Entah apa maghnetnya, tapi aku suka. Mungkin semua berawal dari Armageddon, untuk pertama kalinya menonton armageddon di tv dan begitu terpana dengan kehidupan diluar bumi. Ini nih awal mula cita-cita jadi astronom. Iya astronom, nggak mainstream seperti anak kebanyakan yang ingin jadi astronot ya? Hahaha

Menjadi astronom artinya melihat semua keindahan itu dari kejauhan, cukup memandangi dan mengaguminya dari jauh. Cieilaaah filosofi gebetan banget. Haha

Dan disaat itu aku tahu bahwa dunia rupanya tak sebatas mata memandang, ada kehidupan dan sesuatu di luar sana yang tak terlihat. Dari langit, menjadi gerbangnya.

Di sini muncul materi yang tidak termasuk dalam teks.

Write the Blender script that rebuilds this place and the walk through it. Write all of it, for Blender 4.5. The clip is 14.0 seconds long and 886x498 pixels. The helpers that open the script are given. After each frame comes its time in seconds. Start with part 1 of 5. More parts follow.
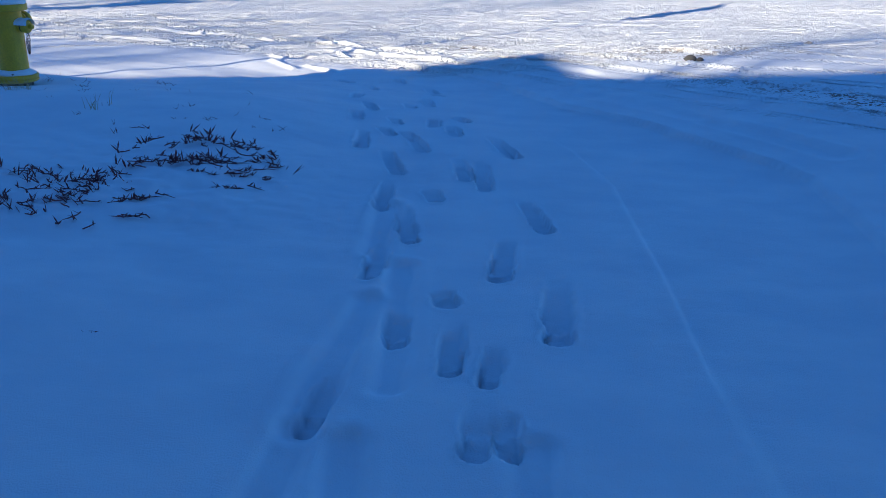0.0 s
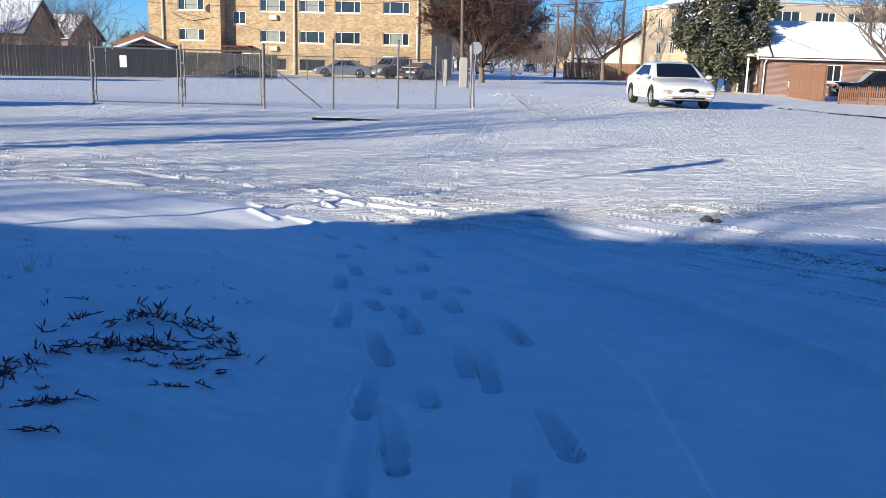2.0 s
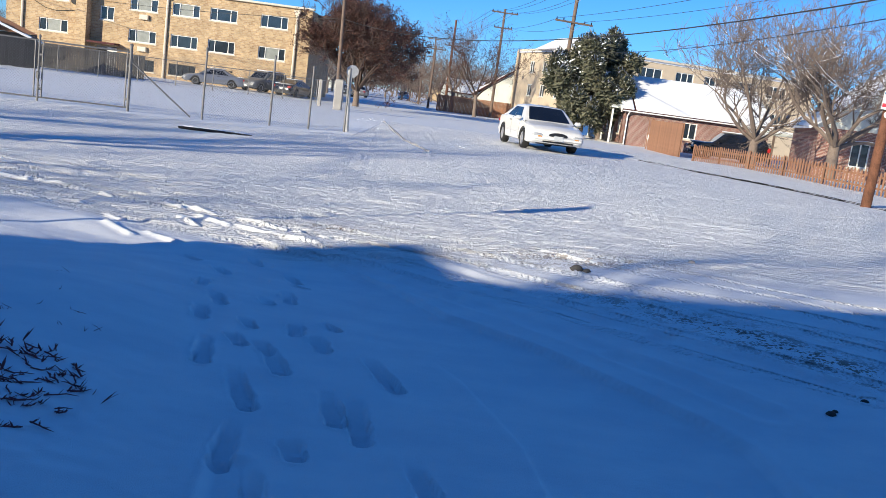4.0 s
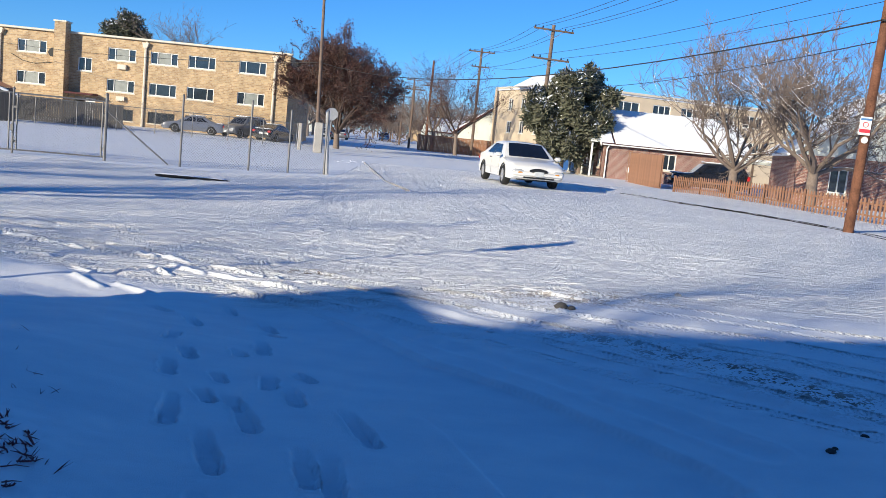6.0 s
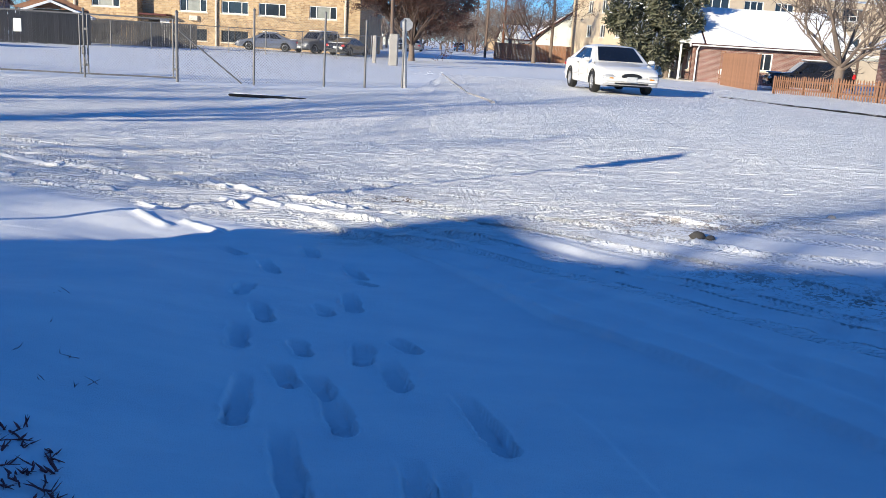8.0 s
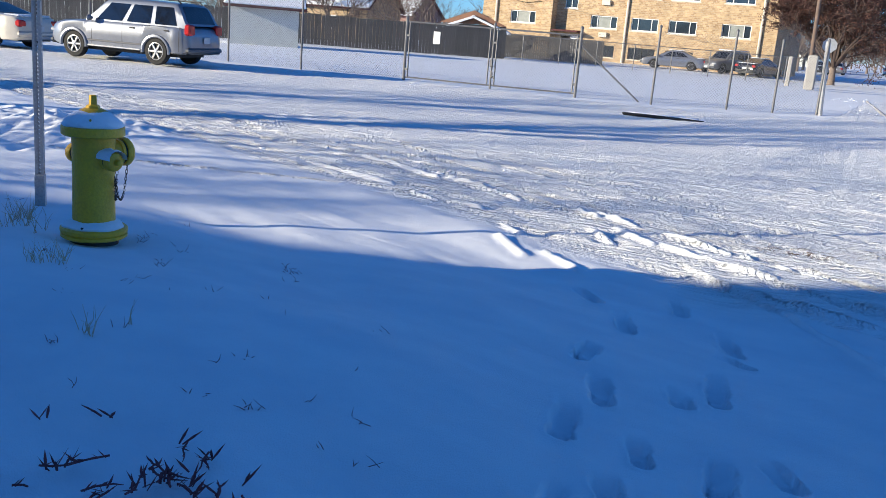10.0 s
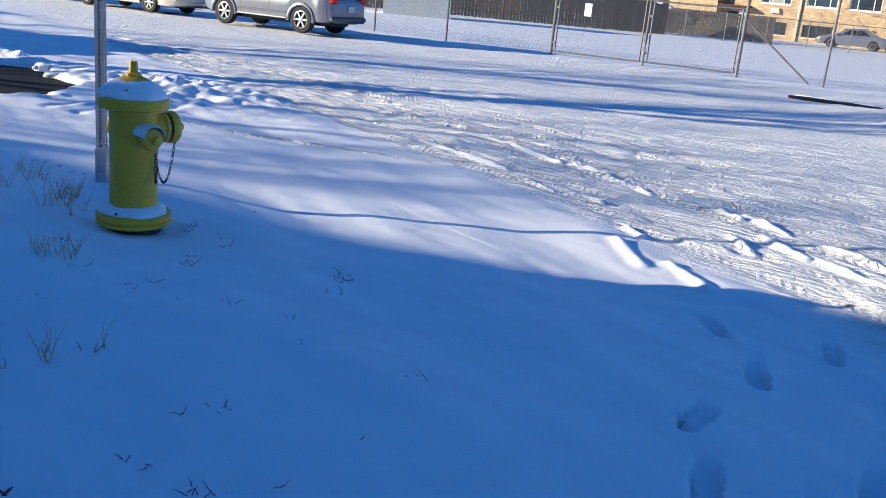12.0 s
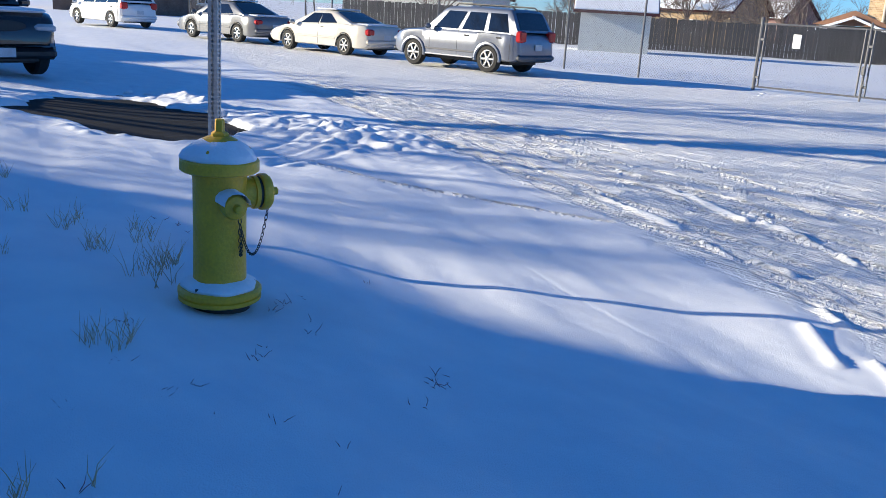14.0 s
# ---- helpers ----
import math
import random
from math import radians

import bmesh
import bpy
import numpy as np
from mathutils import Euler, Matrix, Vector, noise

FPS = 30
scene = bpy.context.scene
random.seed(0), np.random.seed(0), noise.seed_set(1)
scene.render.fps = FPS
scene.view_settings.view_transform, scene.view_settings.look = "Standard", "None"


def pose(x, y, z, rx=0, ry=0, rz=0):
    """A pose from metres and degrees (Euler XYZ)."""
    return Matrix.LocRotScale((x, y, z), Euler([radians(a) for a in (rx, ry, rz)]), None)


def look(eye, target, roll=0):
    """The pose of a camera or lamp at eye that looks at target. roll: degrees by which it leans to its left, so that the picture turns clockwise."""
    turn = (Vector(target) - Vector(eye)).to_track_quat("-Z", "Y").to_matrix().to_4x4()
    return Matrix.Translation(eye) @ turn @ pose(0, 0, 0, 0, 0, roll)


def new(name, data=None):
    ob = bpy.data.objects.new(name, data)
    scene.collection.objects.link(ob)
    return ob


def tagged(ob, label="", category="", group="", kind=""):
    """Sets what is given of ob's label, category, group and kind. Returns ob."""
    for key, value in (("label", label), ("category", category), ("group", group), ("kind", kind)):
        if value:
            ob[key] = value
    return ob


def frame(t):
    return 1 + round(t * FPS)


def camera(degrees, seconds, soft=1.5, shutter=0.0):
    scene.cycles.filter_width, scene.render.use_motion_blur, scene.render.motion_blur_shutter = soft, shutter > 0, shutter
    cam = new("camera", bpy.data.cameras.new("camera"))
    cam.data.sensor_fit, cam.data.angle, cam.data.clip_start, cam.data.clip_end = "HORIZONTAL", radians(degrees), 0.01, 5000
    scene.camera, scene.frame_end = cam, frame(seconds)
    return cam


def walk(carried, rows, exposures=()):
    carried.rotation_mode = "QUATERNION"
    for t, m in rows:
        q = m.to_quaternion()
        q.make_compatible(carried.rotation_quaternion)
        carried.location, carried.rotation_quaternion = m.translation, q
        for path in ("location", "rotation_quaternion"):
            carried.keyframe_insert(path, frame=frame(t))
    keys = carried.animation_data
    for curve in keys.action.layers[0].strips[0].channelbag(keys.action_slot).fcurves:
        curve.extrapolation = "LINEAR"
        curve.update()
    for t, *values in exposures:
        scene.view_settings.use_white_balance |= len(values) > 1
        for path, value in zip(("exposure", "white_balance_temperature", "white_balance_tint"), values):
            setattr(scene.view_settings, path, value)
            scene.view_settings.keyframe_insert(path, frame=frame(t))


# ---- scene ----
cam = camera(53.3, 14.0, 0.75)
PATH = [
    (0, (0.53, -0.273, 1.667), (0.354, 1.587, 0.952), 0.2),
    (0.5, (0.437, -0.056, 1.661), (0.2, 1.856, 1.122), 0.2),
    (1, (0.361, 0.251, 1.643), (0.174, 2.182, 1.159), 1.0),
    (1.5, (0.425, 0.474, 1.671), (0.228, 2.412, 1.214), 1.7),
    (2, (0.373, 0.759, 1.669), (0.216, 2.708, 1.25), 1.6),
    (2.5, (0.327, 0.8, 1.665), (0.41, 2.763, 1.291), 7.3),
    (2.7, (0.299, 0.842, 1.707), (0.464, 2.803, 1.348), 9.4),
    (4.8, (0.223, 1.028, 1.711), (0.387, 2.999, 1.413), 6.0),
    (5, (0.208, 1.04, 1.727), (0.397, 3.012, 1.451), 6.2),
    (5.5, (0.24, 1.059, 1.691), (0.393, 3.037, 1.441), 5.1),
    (6, (0.327, 1.212, 1.704), (0.502, 3.188, 1.454), 5.7),
    (6.5, (0.365, 1.555, 1.705), (0.503, 3.536, 1.463), 5.7),
    (7, (0.251, 1.834, 1.667), (0.342, 3.794, 1.28), 4.9),
    (7.2, (0.224, 1.951, 1.656), (0.323, 3.9, 1.219), 4.9),
    (9.3, (0.073, 3.169, 1.6), (-0.415, 5.047, 1.115), 3.2),
    (9.5, (0.097, 3.236, 1.62), (-0.504, 5.079, 1.128), 4.1),
    (10, (0.06, 3.436, 1.618), (-0.751, 5.2, 1.136), 4.7),
    (10.5, (0.023, 3.713, 1.609), (-0.786, 5.476, 1.122), 6.1),
    (11, (0.062, 4.015, 1.596), (-0.901, 5.685, 1.064), 5.0),
    (11.5, (0.007, 4.222, 1.586), (-1.156, 5.763, 1.063), 4.0),
    (12, (-0.108, 4.469, 1.579), (-1.192, 6.051, 1.014), 5.4),
    (12.5, (-0.11, 4.719, 1.55), (-1.127, 6.33, 0.943), 5.5),
    (13, (-0.104, 4.988, 1.58), (-1.246, 6.516, 0.981), 4.9),
    (13.5, (-0.262, 5.193, 1.596), (-1.56, 6.609, 1.04), 4.1),
    (14, (-0.394, 5.357, 1.616), (-1.821, 6.658, 1.093), 3.5),
]
walk(cam, [(t, look(eye, target, roll)) for t, eye, target, roll in PATH],
     [(t, e, 4900, 4) for t, e in ((0.0, 1.12), (0.6, 0.90), (1.5, 0.78), (2.5, 0.80), (5.0, 0.68), (5.5, 0.84), (6.0, 0.68), (6.5, 0.80), (7.2, 0.84), (9.5, 0.89), (11.5, 0.99), (14.0, 1.0))])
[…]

Kalau Ray, di buku Rembulan Tenggelam Di Wajahmu (Tere Liye, 2009) yang suka sekali menatap rembulan, maka aku suka menatap langit. Aku bisa berlama-lama menatap langit karena rasanya tidak pernah melihat pemandangan yang sama. Awannya, kerlip bintangnya, rona merahnya, termasuk rembulannya, semuanya...

Dan ada sesuatu yang lebih dalam, yang aku rasakan saat menatap langit. Rasanya pandangan tiba-tiba menjadi meluas. Terbuka. Lega. Dan, ada keyakinan yang muncul setelahnya. Bahwa, apapun yang terjadi kuasa Tuhan itu nyata adanya.

Bahwa Ia (Yang Maha Kuasa mengatur pergerakan semesta) akan dengan mudah membantu kita jika Ia berkehendak. Bahwa Ia ada, dan kita tidak sendirian.

Setiap kali merasa sesak, pergilah keluar. Buka jendela, dan tatap langit luas itu, dan katakan dengan penuh harap

Bismillah, aku melangkah. Bumi Allah luas, lepas. Di pandang tak berujung, di sentuh tak berbentuk.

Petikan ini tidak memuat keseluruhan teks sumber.